─── Dataset extract ───

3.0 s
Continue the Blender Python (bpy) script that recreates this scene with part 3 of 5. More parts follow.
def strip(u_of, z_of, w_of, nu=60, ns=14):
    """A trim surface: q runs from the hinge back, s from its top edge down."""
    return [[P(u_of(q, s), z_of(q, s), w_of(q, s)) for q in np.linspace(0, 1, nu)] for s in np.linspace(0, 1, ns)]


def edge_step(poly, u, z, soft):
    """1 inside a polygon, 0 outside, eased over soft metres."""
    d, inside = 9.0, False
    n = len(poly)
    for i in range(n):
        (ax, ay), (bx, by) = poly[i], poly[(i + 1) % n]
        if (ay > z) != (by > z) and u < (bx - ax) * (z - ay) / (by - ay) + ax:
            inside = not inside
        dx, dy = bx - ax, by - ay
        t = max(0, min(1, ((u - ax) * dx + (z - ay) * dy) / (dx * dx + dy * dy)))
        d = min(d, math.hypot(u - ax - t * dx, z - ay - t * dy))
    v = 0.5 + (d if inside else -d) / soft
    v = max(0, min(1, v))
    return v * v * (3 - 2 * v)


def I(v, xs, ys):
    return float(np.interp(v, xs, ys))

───

Stated exercise:
Each line of the material must be restated exactly.

Complete output:
3.0 s
Continue the Blender Python (bpy) script that recreates this scene with part 3 of 5. More parts follow.
def strip(u_of, z_of, w_of, nu=60, ns=14):
    """A trim surface: q runs from the hinge back, s from its top edge down."""
    return [[P(u_of(q, s), z_of(q, s), w_of(q, s)) for q in np.linspace(0, 1, nu)] for s in np.linspace(0, 1, ns)]


def edge_step(poly, u, z, soft):
    """1 inside a polygon, 0 outside, eased over soft metres."""
    d, inside = 9.0, False
    n = len(poly)
    for i in range(n):
        (ax, ay), (bx, by) = poly[i], poly[(i + 1) % n]
        if (ay > z) != (by > z) and u < (bx - ax) * (z - ay) / (by - ay) + ax:
            inside = not inside
        dx, dy = bx - ax, by - ay
        t = max(0, min(1, ((u - ax) * dx + (z - ay) * dy) / (dx * dx + dy * dy)))
        d = min(d, math.hypot(u - ax - t * dx, z - ay - t * dy))
    v = 0.5 + (d if inside else -d) / soft
    v = max(0, min(1, v))
    return v * v * (3 - 2 * v)


def I(v, xs, ys):
    return float(np.interp(v, xs, ys))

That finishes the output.